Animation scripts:
* begin *

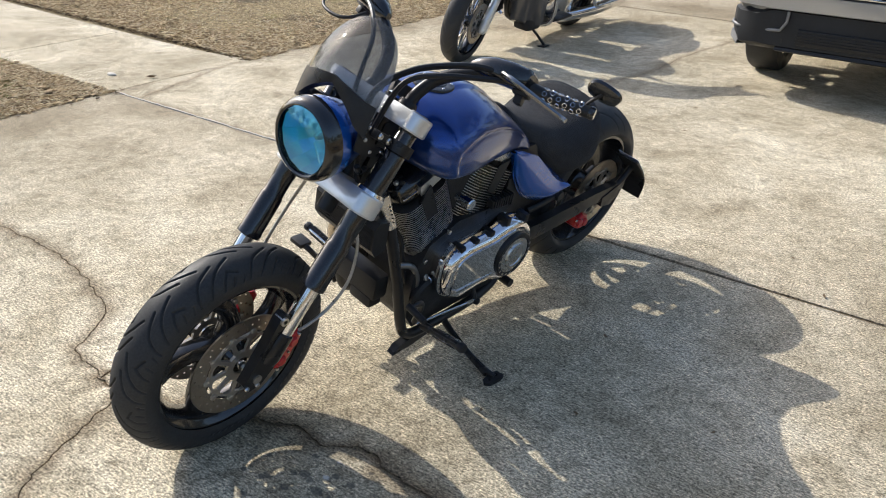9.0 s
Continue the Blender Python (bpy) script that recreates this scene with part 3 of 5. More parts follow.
# fork
fork = part("fork", Shape().tube([(0, 0, 0.02), (0, 0, -0.32)], 0.024, 18, 1, m=FORK_M), SATIN_BLACK, bike, "black upside-down fork with chrome sliders")
for sgn in (-1, 1):
    y = sgn * 0.129
    leg = Shape().lathe([(0.0, 0.010), (0.024, 0.010), (0.0255, 0.006), (0.0255, -0.07), (0.029, -0.075), (0.029, -0.30), (0.0275, -0.31), (0.0275, -0.36), (0.031, -0.365), (0.0315, -0.470), (0.033, -0.474), (0.033, -0.486), (0.024, -0.490), (0, -0.490)], 28, 0, FORK_M @ Matrix.Translation((0.05, y, 0)))
    tube_ob = part("fork_leg", leg, GLOSS_BLACK, fork)
    part("slider", Shape().lathe([(0.0205, -0.480), (0.0205, -0.66), (0.016, -0.67), (0, -0.672)], 24, 0, FORK_M @ Matrix.Translation((0.05, y, 0))), CHROME, fork, "polished fork slider")
    # casting in front of the slider down to the axle, with a lug
    outline = [(0.030, -0.668), (0.072, -0.655), (0.074, -0.60), (0.078, -0.572), (0.098, -0.570), (0.104, -0.59), (0.098, -0.63), (0.092, -0.69), (0.090, -0.74), (0.088, -0.785), (0.058, -0.80), (0.030, -0.775), (0.020, -0.72)]
    part("axle_bracket", Shape().slab(outline[::-1], [circle(0.0916, -0.5876, 0.0065, 10)], y - sgn * 0.006 - 0.015, y - sgn * 0.006 + 0.015, m=FORK_M @ SIDE), SATIN_BLACK, fork)
    part("slider_clamp", Shape().lathe([(0.0205, -0.622), (0.0255, -0.625), (0.0265, -0.64), (0.0265, -0.695), (0.022, -0.712), (0, -0.714)], 24, 0, FORK_M @ Matrix.Translation((0.05, y, 0))), SATIN_BLACK, fork)
    part("lug_eye", Shape().loop_lathe([(0.0068, -0.016), (0.0115, -0.016), (0.0115, 0.016), (0.0068, 0.016)], 16, 0, FORK_M @ turned(0.0916, y, -0.5876, (0, 1, 0))), BRUSHED, fork)
    for q in ((0.045, -0.775), (0.073, -0.79)):
        part("bolt", Shape().lathe([(0, 0.006), (0.005, 0.006), (0.007, 0.003), (0.007, 0)], 10, 0, FORK_M @ turned(q[0], y + sgn * 0.009, q[1], (0, sgn, 0))), BRUSHED, fork)
    # caliper behind the leg: two bodies joined by a bridge over the disc
    cm = FORK_M @ Matrix.Translation((-0.006, 0, -0.680)) @ Matrix.Diagonal((0.72, 1.0, 0.84, 1.0))
    out = [(-0.040, 0.072), (-0.060, 0.062), (-0.066, 0.030), (-0.058, 0.004), (-0.066, -0.024), (-0.060, -0.062), (-0.036, -0.080), (-0.010, -0.070), (0.004, -0.042), (-0.004, -0.008), (0.004, 0.030), (-0.014, 0.064)]
    levels = ((0.074, 0.90), (0.077, 1.0), (0.104, 1.0), (0.112, 0.93), (0.115, 0.80))
    cal = Shape().rings([[(-0.030 + (x + 0.030) * k, sgn * yy, z * k) for x, z in out] for yy, k in levels], m=cm)
    cal_ob = part("brake_caliper", cal, RED, bike, "red brake caliper", 40)
    for z in (-0.040, 0.032):
        part("piston_cap", Shape().lathe([(0, 0.010), (0.014, 0.010), (0.019, 0.005), (0.021, -0.004)], 20, 0, cm @ turned(-0.030, sgn * 0.113, z, (0, sgn, 0))), RED, cal_ob)
    for z in (-0.070, -0.004, 0.062):
        part("bolt", Shape().lathe([(0, 0.008), (0.004, 0.008), (0.006, 0.005), (0.006, -0.004)], 8, 0, cm @ turned(-0.034, sgn * 0.113, z, (0, sgn, 0))), BRUSHED, cal_ob)
    part("bleed_nipple", Shape().tube([cm @ Vector((-0.058, sgn * 0.10, 0.05)), cm @ Vector((-0.072, sgn * 0.10, 0.066))], 0.0035, 8, 1), SOFT_BLACK, cal_ob)


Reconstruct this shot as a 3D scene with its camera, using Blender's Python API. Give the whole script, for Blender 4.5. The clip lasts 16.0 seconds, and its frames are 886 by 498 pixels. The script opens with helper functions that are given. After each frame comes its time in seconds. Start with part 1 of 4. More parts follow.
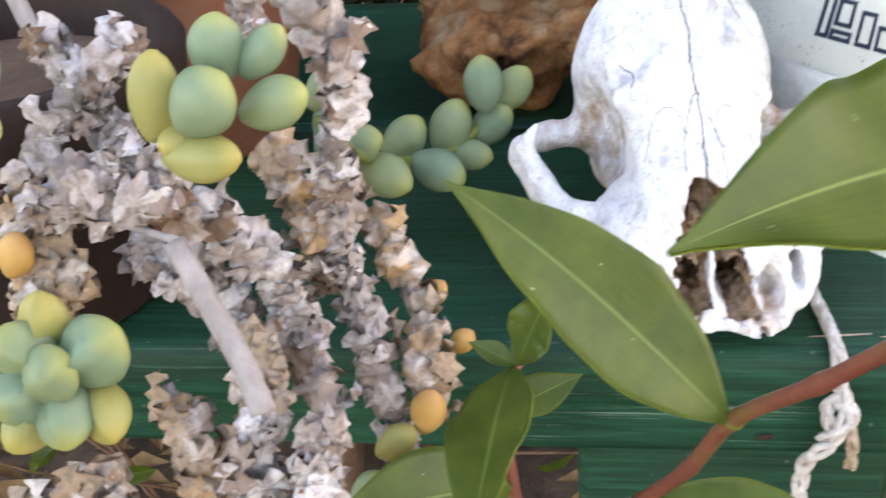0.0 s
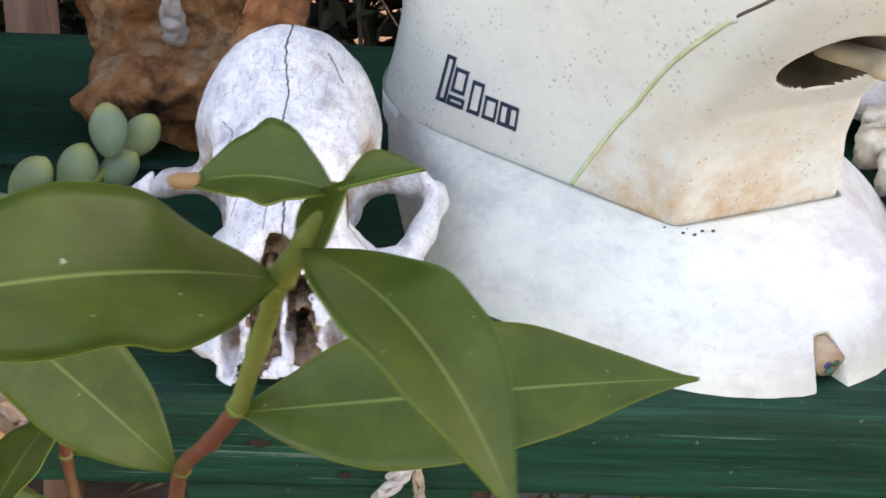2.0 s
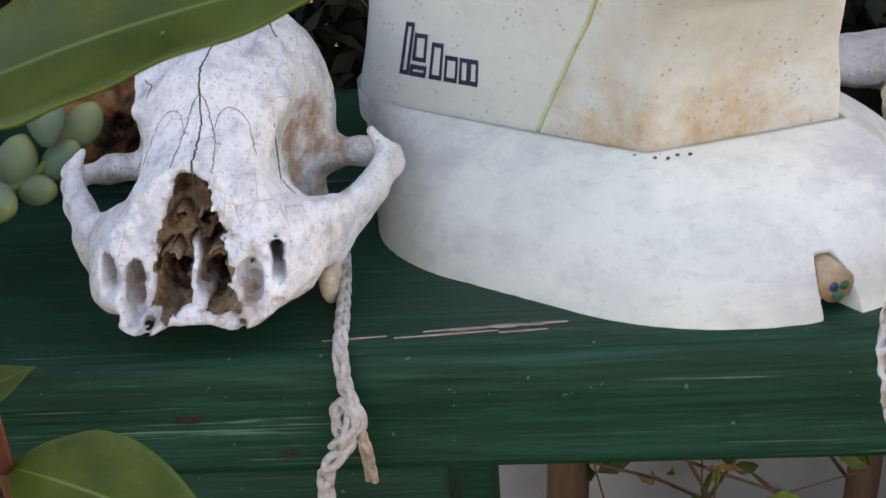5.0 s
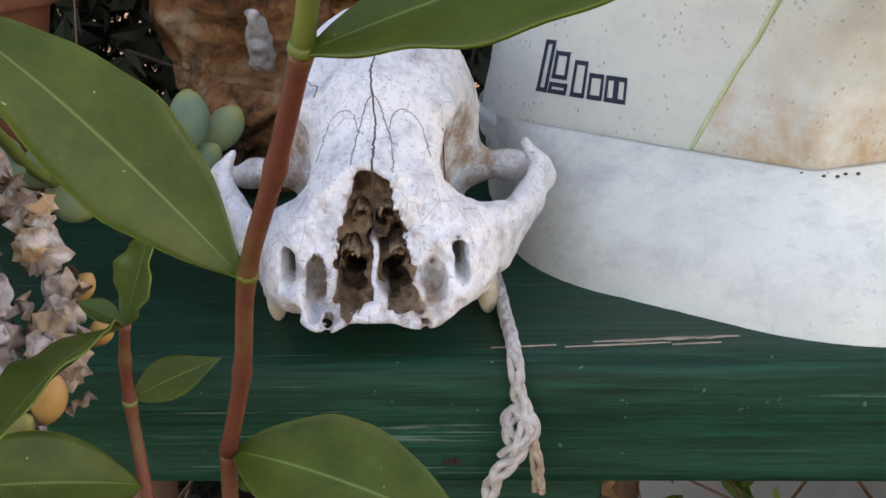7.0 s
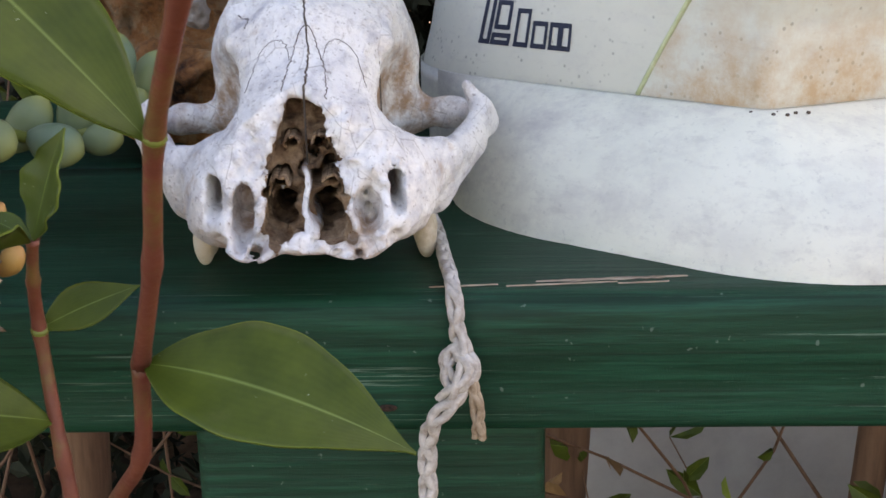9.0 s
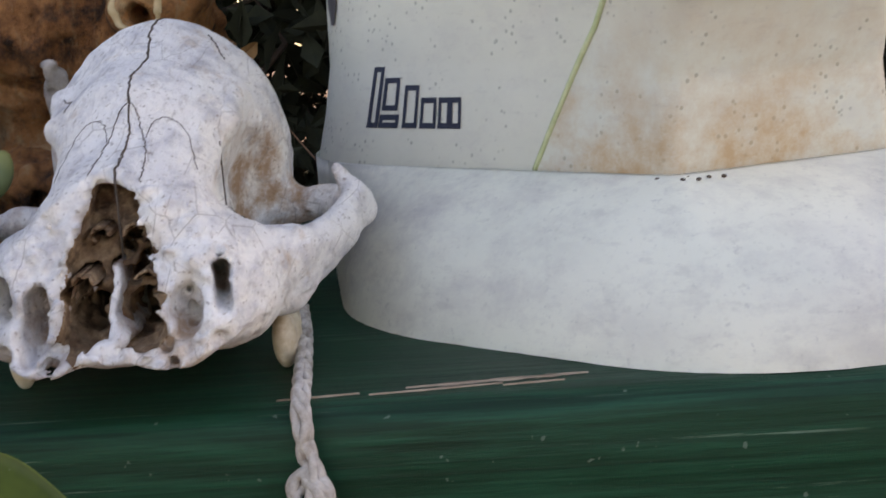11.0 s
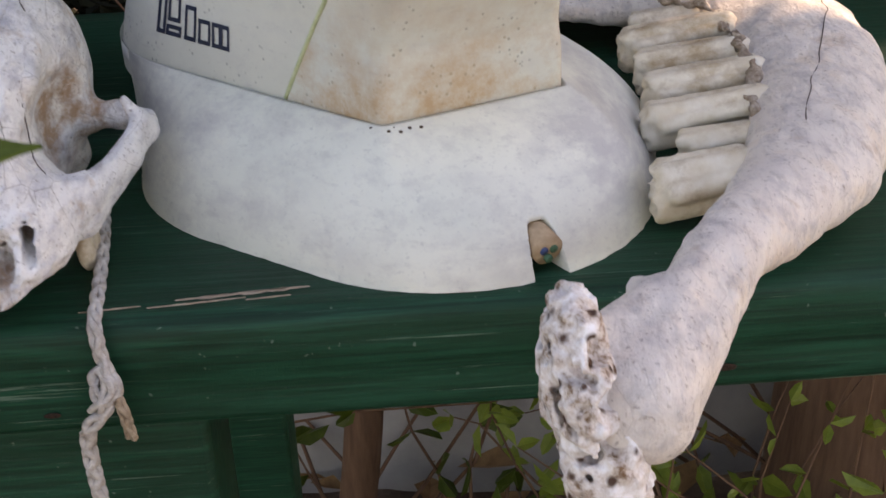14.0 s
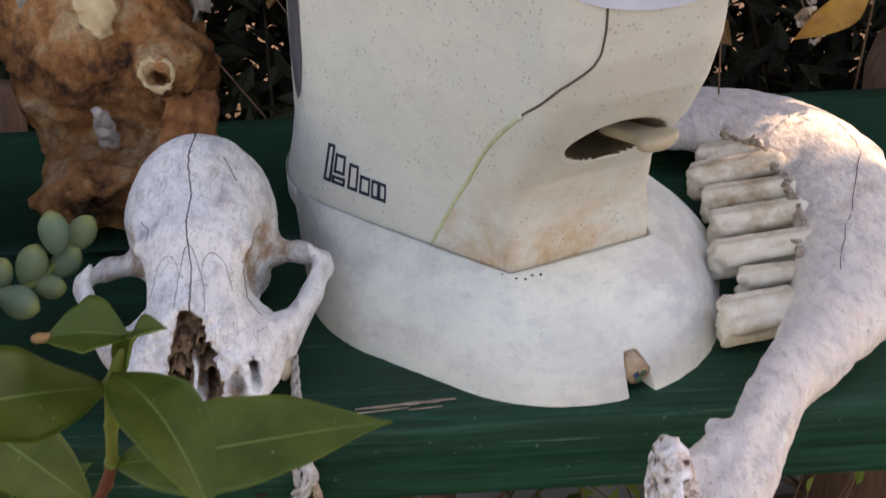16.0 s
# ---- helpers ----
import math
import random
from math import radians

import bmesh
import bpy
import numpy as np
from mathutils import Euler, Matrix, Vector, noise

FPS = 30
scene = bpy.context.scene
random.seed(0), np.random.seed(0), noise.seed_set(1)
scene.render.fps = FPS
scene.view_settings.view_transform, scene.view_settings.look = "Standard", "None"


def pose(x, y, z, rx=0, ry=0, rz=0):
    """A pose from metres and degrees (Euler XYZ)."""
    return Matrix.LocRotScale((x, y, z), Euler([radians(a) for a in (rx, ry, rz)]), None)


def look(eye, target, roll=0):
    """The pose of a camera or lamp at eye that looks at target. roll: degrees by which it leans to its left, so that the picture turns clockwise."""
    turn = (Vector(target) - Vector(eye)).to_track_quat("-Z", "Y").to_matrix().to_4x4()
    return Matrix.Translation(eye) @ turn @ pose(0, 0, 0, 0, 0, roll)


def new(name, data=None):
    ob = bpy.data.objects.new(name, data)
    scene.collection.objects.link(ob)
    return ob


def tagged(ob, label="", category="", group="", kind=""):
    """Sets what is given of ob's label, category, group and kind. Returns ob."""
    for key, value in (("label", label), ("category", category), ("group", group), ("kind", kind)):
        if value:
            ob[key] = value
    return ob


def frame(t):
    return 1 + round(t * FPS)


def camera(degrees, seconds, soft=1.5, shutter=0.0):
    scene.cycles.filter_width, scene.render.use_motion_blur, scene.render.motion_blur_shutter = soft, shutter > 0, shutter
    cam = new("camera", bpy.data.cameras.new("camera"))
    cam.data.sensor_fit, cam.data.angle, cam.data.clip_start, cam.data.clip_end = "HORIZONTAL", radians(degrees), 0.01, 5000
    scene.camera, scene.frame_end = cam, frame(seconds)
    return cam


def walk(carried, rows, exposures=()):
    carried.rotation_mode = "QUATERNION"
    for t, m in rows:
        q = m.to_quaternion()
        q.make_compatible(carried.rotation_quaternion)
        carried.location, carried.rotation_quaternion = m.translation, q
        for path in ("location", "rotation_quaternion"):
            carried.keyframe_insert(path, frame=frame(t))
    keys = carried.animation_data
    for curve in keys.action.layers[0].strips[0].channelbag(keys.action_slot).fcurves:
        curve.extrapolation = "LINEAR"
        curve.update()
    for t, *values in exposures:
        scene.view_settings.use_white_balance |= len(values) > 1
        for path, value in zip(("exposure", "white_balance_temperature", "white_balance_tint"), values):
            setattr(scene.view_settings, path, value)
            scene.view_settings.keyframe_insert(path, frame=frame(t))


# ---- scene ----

* end *

**SHORT EXERCISE:** Write out again every line above exactly as given; the pictures do not belong in the copy.

**THE SOLUTION:**
9.0 s
Continue the Blender Python (bpy) script that recreates this scene with part 3 of 5. More parts follow.
# fork
fork = part("fork", Shape().tube([(0, 0, 0.02), (0, 0, -0.32)], 0.024, 18, 1, m=FORK_M), SATIN_BLACK, bike, "black upside-down fork with chrome sliders")
for sgn in (-1, 1):
    y = sgn * 0.129
    leg = Shape().lathe([(0.0, 0.010), (0.024, 0.010), (0.0255, 0.006), (0.0255, -0.07), (0.029, -0.075), (0.029, -0.30), (0.0275, -0.31), (0.0275, -0.36), (0.031, -0.365), (0.0315, -0.470), (0.033, -0.474), (0.033, -0.486), (0.024, -0.490), (0, -0.490)], 28, 0, FORK_M @ Matrix.Translation((0.05, y, 0)))
    tube_ob = part("fork_leg", leg, GLOSS_BLACK, fork)
    part("slider", Shape().lathe([(0.0205, -0.480), (0.0205, -0.66), (0.016, -0.67), (0, -0.672)], 24, 0, FORK_M @ Matrix.Translation((0.05, y, 0))), CHROME, fork, "polished fork slider")
    # casting in front of the slider down to the axle, with a lug
    outline = [(0.030, -0.668), (0.072, -0.655), (0.074, -0.60), (0.078, -0.572), (0.098, -0.570), (0.104, -0.59), (0.098, -0.63), (0.092, -0.69), (0.090, -0.74), (0.088, -0.785), (0.058, -0.80), (0.030, -0.775), (0.020, -0.72)]
    part("axle_bracket", Shape().slab(outline[::-1], [circle(0.0916, -0.5876, 0.0065, 10)], y - sgn * 0.006 - 0.015, y - sgn * 0.006 + 0.015, m=FORK_M @ SIDE), SATIN_BLACK, fork)
    part("slider_clamp", Shape().lathe([(0.0205, -0.622), (0.0255, -0.625), (0.0265, -0.64), (0.0265, -0.695), (0.022, -0.712), (0, -0.714)], 24, 0, FORK_M @ Matrix.Translation((0.05, y, 0))), SATIN_BLACK, fork)
    part("lug_eye", Shape().loop_lathe([(0.0068, -0.016), (0.0115, -0.016), (0.0115, 0.016), (0.0068, 0.016)], 16, 0, FORK_M @ turned(0.0916, y, -0.5876, (0, 1, 0))), BRUSHED, fork)
    for q in ((0.045, -0.775), (0.073, -0.79)):
        part("bolt", Shape().lathe([(0, 0.006), (0.005, 0.006), (0.007, 0.003), (0.007, 0)], 10, 0, FORK_M @ turned(q[0], y + sgn * 0.009, q[1], (0, sgn, 0))), BRUSHED, fork)
    # caliper behind the leg: two bodies joined by a bridge over the disc
    cm = FORK_M @ Matrix.Translation((-0.006, 0, -0.680)) @ Matrix.Diagonal((0.72, 1.0, 0.84, 1.0))
    out = [(-0.040, 0.072), (-0.060, 0.062), (-0.066, 0.030), (-0.058, 0.004), (-0.066, -0.024), (-0.060, -0.062), (-0.036, -0.080), (-0.010, -0.070), (0.004, -0.042), (-0.004, -0.008), (0.004, 0.030), (-0.014, 0.064)]
    levels = ((0.074, 0.90), (0.077, 1.0), (0.104, 1.0), (0.112, 0.93), (0.115, 0.80))
    cal = Shape().rings([[(-0.030 + (x + 0.030) * k, sgn * yy, z * k) for x, z in out] for yy, k in levels], m=cm)
    cal_ob = part("brake_caliper", cal, RED, bike, "red brake caliper", 40)
    for z in (-0.040, 0.032):
        part("piston_cap", Shape().lathe([(0, 0.010), (0.014, 0.010), (0.019, 0.005), (0.021, -0.004)], 20, 0, cm @ turned(-0.030, sgn * 0.113, z, (0, sgn, 0))), RED, cal_ob)
    for z in (-0.070, -0.004, 0.062):
        part("bolt", Shape().lathe([(0, 0.008), (0.004, 0.008), (0.006, 0.005), (0.006, -0.004)], 8, 0, cm @ turned(-0.034, sgn * 0.113, z, (0, sgn, 0))), BRUSHED, cal_ob)
    part("bleed_nipple", Shape().tube([cm @ Vector((-0.058, sgn * 0.10, 0.05)), cm @ Vector((-0.072, sgn * 0.10, 0.066))], 0.0035, 8, 1), SOFT_BLACK, cal_ob)


Reconstruct this shot as a 3D scene with its camera, using Blender's Python API. Give the whole script, for Blender 4.5. The clip lasts 16.0 seconds, and its frames are 886 by 498 pixels. The script opens with helper functions that are given. After each frame comes its time in seconds. Start with part 1 of 4. More parts follow.
0.0 s
2.0 s
5.0 s
7.0 s
9.0 s
11.0 s
14.0 s
16.0 s
# ---- helpers ----
import math
import random
from math import radians

import bmesh
import bpy
import numpy as np
from mathutils import Euler, Matrix, Vector, noise

FPS = 30
scene = bpy.context.scene
random.seed(0), np.random.seed(0), noise.seed_set(1)
scene.render.fps = FPS
scene.view_settings.view_transform, scene.view_settings.look = "Standard", "None"


def pose(x, y, z, rx=0, ry=0, rz=0):
    """A pose from metres and degrees (Euler XYZ)."""
    return Matrix.LocRotScale((x, y, z), Euler([radians(a) for a in (rx, ry, rz)]), None)


def look(eye, target, roll=0):
    """The pose of a camera or lamp at eye that looks at target. roll: degrees by which it leans to its left, so that the picture turns clockwise."""
    turn = (Vector(target) - Vector(eye)).to_track_quat("-Z", "Y").to_matrix().to_4x4()
    return Matrix.Translation(eye) @ turn @ pose(0, 0, 0, 0, 0, roll)


def new(name, data=None):
    ob = bpy.data.objects.new(name, data)
    scene.collection.objects.link(ob)
    return ob


def tagged(ob, label="", category="", group="", kind=""):
    """Sets what is given of ob's label, category, group and kind. Returns ob."""
    for key, value in (("label", label), ("category", category), ("group", group), ("kind", kind)):
        if value:
            ob[key] = value
    return ob


def frame(t):
    return 1 + round(t * FPS)


def camera(degrees, seconds, soft=1.5, shutter=0.0):
    scene.cycles.filter_width, scene.render.use_motion_blur, scene.render.motion_blur_shutter = soft, shutter > 0, shutter
    cam = new("camera", bpy.data.cameras.new("camera"))
    cam.data.sensor_fit, cam.data.angle, cam.data.clip_start, cam.data.clip_end = "HORIZONTAL", radians(degrees), 0.01, 5000
    scene.camera, scene.frame_end = cam, frame(seconds)
    return cam


def walk(carried, rows, exposures=()):
    carried.rotation_mode = "QUATERNION"
    for t, m in rows:
        q = m.to_quaternion()
        q.make_compatible(carried.rotation_quaternion)
        carried.location, carried.rotation_quaternion = m.translation, q
        for path in ("location", "rotation_quaternion"):
            carried.keyframe_insert(path, frame=frame(t))
    keys = carried.animation_data
    for curve in keys.action.layers[0].strips[0].channelbag(keys.action_slot).fcurves:
        curve.extrapolation = "LINEAR"
        curve.update()
    for t, *values in exposures:
        scene.view_settings.use_white_balance |= len(values) > 1
        for path, value in zip(("exposure", "white_balance_temperature", "white_balance_tint"), values):
            setattr(scene.view_settings, path, value)
            scene.view_settings.keyframe_insert(path, frame=frame(t))


# ---- scene ----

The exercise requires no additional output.